#### WHAT YOU SHOULD DO
Restate word for word the lines beginning at the one that contains "More parts follow." and ending at the one that contains "u, n, b = Vector(u), Vector(n), Vector(base)"; include both and nothing else.

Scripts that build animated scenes
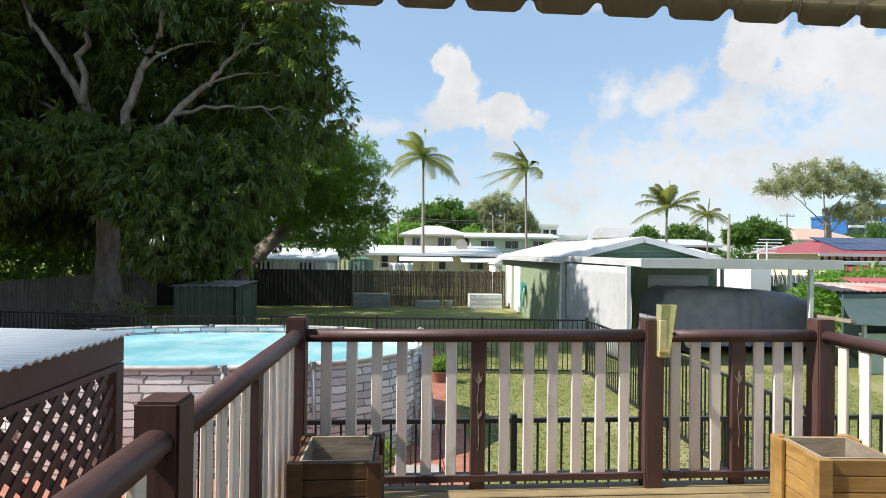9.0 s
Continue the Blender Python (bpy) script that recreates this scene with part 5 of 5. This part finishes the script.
def mango():
    base = (-7.72, 16.5, G)
    t = thing("mango_tree", base, "huge dense dark green mango tree", "tree")
    rng = np.random.default_rng(21)
    trunk = tube([(-7.72, 16.5, G - 0.05), (-7.72, 16.5, -0.75), (-7.72, 16.5, 0.4), (-7.74, 16.5, 1.9), (-7.7, 16.3, 3.0), (-7.6, 16.0, 3.6)], [0.62, 0.42, 0.33, 0.29, 0.29, 0.30], 14)
    part("trunk", trunk, M_BARK, t, smooth=True)
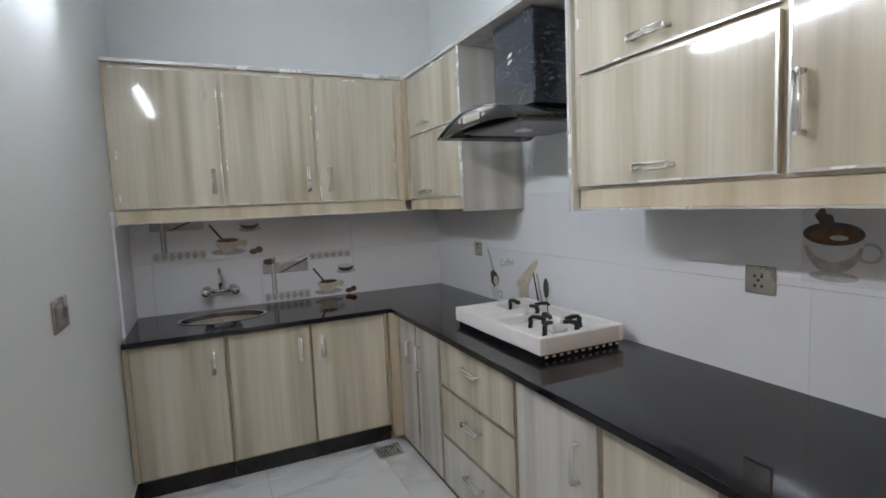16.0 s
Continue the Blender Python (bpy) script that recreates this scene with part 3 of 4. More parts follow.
def socket_plate(name, base, u, n, w, h, label, plate_mat, holes, keys=()):
    """A wall plate; u is the level axis along the wall, n the outward way. holes and keys are (across, up, half width, half height)."""
    ob = thing(name, base, label, "socket" if "socket" in name else "switch")
    u, n, b = Vector(u), Vector(n), Vector(base)

    def slab(a0, a1, c0, c1, d0, d1, bevel):
        bm = bmesh.new()
        p, q = b + u * a0 + n * d0, b + u * a1 + n * d1
        block(bm, p.x, q.x, p.y, q.y, b.z + c0, b.z + c1, bevel=bevel)
        return bm
    part("plate", slab(-w / 2, w / 2, -h / 2, h / 2, 0.0, 0.009, 0.003), plate_mat, ob)
    for a, c, hw, hh in keys:
        part("key", slab(a - hw, a + hw, c - hh, c + hh, 0.0092, 0.0125, 0.001), IVORY2 if plate_mat is IVORY else BRONZEPLATE, ob)
    for a, c, hw, hh in holes:
        part("hole", slab(a - hw, a + hw, c - hh, c + hh, 0.0093, 0.0105, 0.0), DARKHOLE, ob)
    return ob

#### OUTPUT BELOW
Continue the Blender Python (bpy) script that recreates this scene with part 3 of 4. More parts follow.
def socket_plate(name, base, u, n, w, h, label, plate_mat, holes, keys=()):
    """A wall plate; u is the level axis along the wall, n the outward way. holes and keys are (across, up, half width, half height)."""
    ob = thing(name, base, label, "socket" if "socket" in name else "switch")
    u, n, b = Vector(u), Vector(n), Vector(base)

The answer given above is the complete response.